-- Start of RECORDS FOR THE TASK --
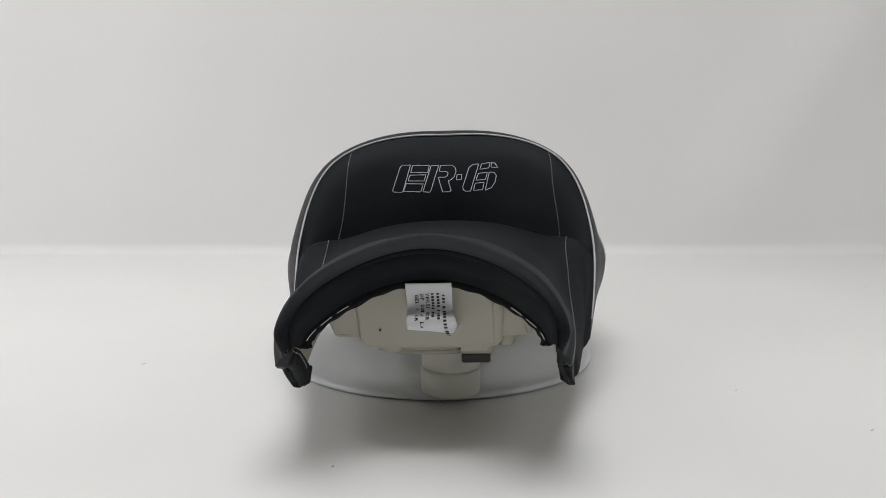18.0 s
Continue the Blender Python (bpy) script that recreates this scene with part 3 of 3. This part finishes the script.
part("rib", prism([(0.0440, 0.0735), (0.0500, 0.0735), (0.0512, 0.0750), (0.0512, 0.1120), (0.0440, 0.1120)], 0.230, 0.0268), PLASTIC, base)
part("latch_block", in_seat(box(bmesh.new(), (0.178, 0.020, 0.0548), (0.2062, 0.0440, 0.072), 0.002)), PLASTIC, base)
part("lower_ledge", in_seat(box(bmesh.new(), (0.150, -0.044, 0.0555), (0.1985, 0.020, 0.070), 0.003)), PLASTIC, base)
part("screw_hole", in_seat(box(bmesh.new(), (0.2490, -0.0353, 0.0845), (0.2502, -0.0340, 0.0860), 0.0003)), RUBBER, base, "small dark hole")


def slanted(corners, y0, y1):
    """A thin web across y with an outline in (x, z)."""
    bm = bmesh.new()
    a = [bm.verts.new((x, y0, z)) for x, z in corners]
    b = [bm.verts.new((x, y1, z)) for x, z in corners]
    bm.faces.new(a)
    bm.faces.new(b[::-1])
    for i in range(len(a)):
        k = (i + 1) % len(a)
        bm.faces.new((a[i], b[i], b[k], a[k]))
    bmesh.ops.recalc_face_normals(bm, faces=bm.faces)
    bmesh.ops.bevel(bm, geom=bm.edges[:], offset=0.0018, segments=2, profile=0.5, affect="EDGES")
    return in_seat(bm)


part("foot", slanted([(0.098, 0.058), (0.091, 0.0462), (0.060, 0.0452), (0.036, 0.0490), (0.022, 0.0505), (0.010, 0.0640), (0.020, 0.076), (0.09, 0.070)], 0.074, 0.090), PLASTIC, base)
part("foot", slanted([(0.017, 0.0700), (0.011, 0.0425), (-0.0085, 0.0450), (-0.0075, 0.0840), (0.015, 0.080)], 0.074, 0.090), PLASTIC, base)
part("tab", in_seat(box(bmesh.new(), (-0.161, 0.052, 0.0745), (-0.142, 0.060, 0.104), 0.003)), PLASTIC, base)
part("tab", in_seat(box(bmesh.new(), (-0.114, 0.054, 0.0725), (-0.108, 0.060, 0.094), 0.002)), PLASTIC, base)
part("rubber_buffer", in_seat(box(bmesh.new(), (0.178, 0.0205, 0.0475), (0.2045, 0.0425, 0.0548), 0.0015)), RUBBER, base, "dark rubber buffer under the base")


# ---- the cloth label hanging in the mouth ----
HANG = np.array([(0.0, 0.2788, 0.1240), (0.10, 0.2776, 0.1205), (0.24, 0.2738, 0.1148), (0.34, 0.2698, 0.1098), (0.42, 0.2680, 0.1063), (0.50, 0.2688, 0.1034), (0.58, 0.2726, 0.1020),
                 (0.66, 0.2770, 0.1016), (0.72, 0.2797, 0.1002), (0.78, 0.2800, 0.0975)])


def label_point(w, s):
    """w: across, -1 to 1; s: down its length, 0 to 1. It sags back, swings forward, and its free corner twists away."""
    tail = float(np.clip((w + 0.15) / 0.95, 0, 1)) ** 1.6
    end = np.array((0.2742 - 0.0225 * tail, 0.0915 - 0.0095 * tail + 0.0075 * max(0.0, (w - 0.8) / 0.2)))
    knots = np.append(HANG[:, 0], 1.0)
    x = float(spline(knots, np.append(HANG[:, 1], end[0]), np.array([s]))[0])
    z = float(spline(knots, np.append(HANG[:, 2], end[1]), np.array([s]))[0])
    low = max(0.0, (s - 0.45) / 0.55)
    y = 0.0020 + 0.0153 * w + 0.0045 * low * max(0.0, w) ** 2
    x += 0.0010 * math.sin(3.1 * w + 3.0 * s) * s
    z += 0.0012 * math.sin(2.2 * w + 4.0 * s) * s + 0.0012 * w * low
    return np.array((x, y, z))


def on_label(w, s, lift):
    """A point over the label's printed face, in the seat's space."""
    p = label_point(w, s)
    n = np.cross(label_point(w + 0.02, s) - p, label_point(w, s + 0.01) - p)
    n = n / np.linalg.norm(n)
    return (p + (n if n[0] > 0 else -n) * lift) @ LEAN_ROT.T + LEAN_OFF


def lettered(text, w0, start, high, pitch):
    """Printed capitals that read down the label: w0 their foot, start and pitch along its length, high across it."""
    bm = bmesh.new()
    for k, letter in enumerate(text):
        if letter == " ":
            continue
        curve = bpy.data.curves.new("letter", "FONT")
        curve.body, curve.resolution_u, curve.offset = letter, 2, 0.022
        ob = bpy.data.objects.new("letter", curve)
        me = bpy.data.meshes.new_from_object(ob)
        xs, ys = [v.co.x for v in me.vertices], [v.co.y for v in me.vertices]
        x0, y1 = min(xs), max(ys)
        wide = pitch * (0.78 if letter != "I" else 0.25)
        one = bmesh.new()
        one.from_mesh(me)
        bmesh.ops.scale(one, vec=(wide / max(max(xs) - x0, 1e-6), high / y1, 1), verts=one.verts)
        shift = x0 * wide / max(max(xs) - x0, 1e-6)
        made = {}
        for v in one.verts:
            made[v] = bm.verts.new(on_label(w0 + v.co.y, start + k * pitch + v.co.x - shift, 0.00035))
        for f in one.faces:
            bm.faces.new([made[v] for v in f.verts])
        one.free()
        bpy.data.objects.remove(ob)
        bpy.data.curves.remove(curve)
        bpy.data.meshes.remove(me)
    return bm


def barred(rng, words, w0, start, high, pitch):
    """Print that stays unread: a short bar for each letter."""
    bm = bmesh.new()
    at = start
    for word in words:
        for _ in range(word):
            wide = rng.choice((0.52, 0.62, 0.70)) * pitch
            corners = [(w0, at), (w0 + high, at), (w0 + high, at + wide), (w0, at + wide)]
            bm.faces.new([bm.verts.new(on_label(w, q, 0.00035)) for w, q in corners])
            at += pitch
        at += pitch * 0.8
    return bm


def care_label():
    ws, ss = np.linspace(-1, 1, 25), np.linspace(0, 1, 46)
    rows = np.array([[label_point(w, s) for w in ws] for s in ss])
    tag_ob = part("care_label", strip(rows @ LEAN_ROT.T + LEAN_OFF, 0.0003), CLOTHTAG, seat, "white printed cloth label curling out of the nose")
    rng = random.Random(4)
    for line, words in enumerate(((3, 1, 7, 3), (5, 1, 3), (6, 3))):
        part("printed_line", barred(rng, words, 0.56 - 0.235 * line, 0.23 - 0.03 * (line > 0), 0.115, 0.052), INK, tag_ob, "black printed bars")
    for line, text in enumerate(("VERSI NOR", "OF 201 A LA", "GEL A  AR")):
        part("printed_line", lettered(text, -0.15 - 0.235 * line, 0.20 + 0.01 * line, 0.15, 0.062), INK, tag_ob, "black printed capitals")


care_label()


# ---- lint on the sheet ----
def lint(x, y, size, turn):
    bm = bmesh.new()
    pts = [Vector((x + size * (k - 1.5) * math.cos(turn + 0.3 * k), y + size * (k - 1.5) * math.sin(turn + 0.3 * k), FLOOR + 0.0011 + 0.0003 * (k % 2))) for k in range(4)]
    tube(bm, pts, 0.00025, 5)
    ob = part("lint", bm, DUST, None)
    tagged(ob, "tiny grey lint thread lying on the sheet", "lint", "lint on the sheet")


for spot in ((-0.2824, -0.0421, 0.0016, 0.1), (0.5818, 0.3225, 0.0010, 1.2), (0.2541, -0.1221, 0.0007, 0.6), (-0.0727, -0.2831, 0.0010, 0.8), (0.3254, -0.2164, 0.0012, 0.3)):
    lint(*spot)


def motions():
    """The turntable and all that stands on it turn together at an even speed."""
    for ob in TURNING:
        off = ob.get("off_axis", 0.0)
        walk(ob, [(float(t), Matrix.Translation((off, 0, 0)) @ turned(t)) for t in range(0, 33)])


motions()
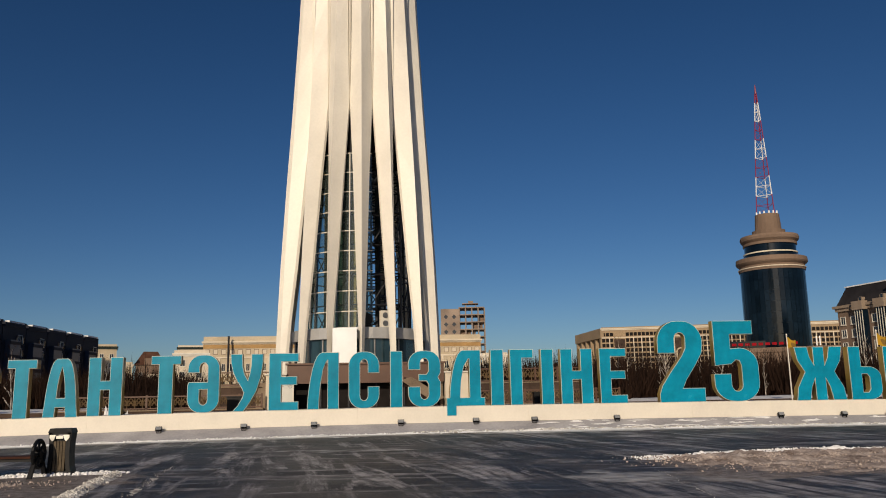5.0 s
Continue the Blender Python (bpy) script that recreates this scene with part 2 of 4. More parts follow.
-- End of RECORDS FOR THE TASK --
AIM OF THE TASK: Pull out all lines containing the word "with" from the entries above.

WRITTEN REPLY:
Continue the Blender Python (bpy) script that recreates this scene with part 3 of 3. This part finishes the script.
    """A thin web across y with an outline in (x, z)."""
Continue the Blender Python (bpy) script that recreates this scene with part 2 of 4. More parts follow.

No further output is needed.